Novel Experiments in Living

Mon 15th – Fri 26th August 2016


Ben Ray

at 09:47 on 16th Aug 2016



There are certain pieces of new writing at the Fringe that are so complex, with narratives and plots that are so twisting, that you can only sit back and admire the knots that the cast manage to tie the audience up in. 'Novel Experiences of Living' is definitely one of these. A wonderful mess of a play, it brings to mind the concept of Chaos Theory: that there is order and reason in all the madness. Discussing the act of writing and of creation, this show follows self-created characters as they write out their own lives, their movements dictated by the ominous ‘script’ and constantly challenged by the ‘critic’.

What really brings this play alive, and keeps it afloat amongst all these heady themes of self-narrative and literary creation, is the sparkling dialogue. Full of witty comebacks and one-liners, the lines whizz across the stage and keep this potentially overambitious play under control. The characters constantly reinvent themselves: this means the humour is sustained throughout the show, and the possibility of pretentious introspection is neatly avoided. One character who frequently transforms into a hipster, for instance, keeps delighting in his recurring discovery that he is gay, whilst another character, a maverick who has killed her author, is having constant trouble defining her inner London accent. The audience certainly find it all hilarious - every second line seems to elicit a laugh from somewhere in the crowd. This is an impressive feat for a play that runs past midnight, to an audience of tired theatre-goers.

It is hard to believe that these polished performances all come from students. The University of Manchester Drama Society pull off a seemingly professional show, which leads the audience into falling for one utterly madcap situation after another. Numerous touches, such as the repeated use of whiter boiler suits to represent the anonymous, original ‘character’, gives the play a rounded, sculpted feeling, and are proof that there is a subtle order in amongst the maelstrom of chaotic character-based activity.

Although the play’s ending slightly disappoints, falling flat as the final character simply walks quietly off stage, it doesn't detract from the overall high level of energy that is maintained throughout.

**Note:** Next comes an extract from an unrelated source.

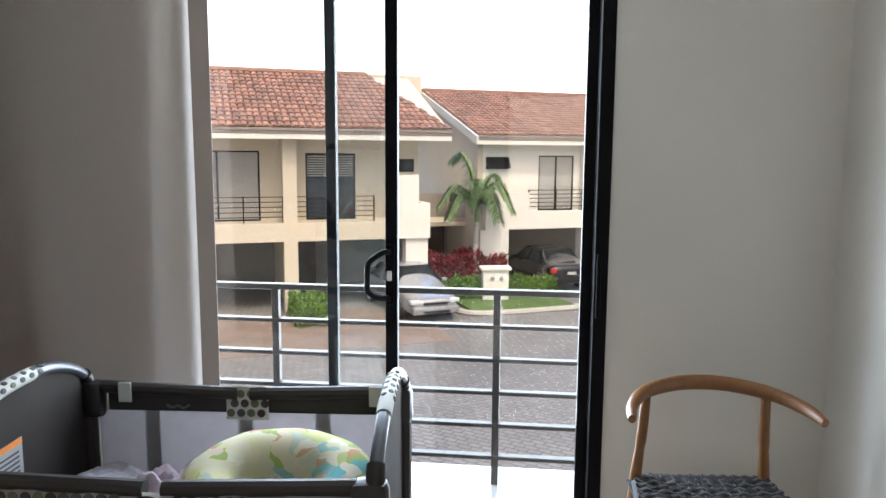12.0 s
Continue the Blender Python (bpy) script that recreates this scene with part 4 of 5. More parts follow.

The slightly cringe-inducing title 'Novel Experiences of Living', with its connotations of introverted literary existentialism, is a misrepresentation of the sparky, hilarious performance it advertises. The piece's perfect send-up, as the characters realise with horror that they might be in a student play, sums up this performance: hilarious, slick and exquisitely honed.


Christopher Archibald

at 10:10 on 16th Aug 2016



I have to admit that I had low expectations for ‘Novel Experiments in Living’, a play that describes itself as following ‘some characters in a script, as they discover, to various extents, that they’re characters in a script’. Yet this play is so much more than its groan-inducing, metatheatrical premise suggests. Opening on a writer staring at his keyboard surrounded by (human) scrunched up bits of paper, ‘Novel Experiments’ spirals into a bizarre farce with everyone trying for a chance to be their own author, only to realise that we are all written by the world around us. It is unapologetically meta, but likeably self-deprecating; one character wonders terrified: "You don’t think there’s a chance we’re in a ... student play?". Yet this professional and polished production by Manchester students avoids all the stigma attached to that label.

The production’s look is well thought out and constantly engaging. A simple set, and subtle sound and lighting allow for quite a loose sense of space, but also make the moments of physical comedy and inventive use of props stand out. The white suits and masks, ripped off to reveal characters beneath, cleverly visualise characters coming to life from blank paper.

But it’s the script that really makes the production. Built around a fairly familiar idea, it takes metatheatre in exciting and relevant directions. What’s particularly commendable is that, rather than being a play about plays, ‘Novel Experiments’ uses this format to explore pressing questions of identity, and the contemporary obsession with non-conformity that always seems to end up as another way of conforming. One character/author moans over her white, middle-class background: "not the making of a great biopic. It’s hardly Gandhi. It’s just not fair".

There are no weak performances, and the cast works especially well as an ensemble, yet ‘the critic’ steals the show with her genius comic timing and forensic attention to the mannerisms and gestures of an all too familiar literary critic or professor. Though of course, she does have some of the best lines in the script. My particular favourite is when, after turning her hand to writing, she turns to the audience and with perfect deadpan complains, "I’m starting to worry ... that I might not be the voice of a generation." An amazingly talented comic actor.

We are confidently informed that the golden rule is ‘kill your authors’; yet if this hour teaches us anything it’s that, between popular culture, gender, class, race and narcissism, ‘writing’ yourself is a lot harder than it sounds. ‘Novel Experiments’ is witty and perceptive; it manages to raise head-scratching problems while still being lighthearted fun. If you have an hour to spare, see this show – you won’t regret it.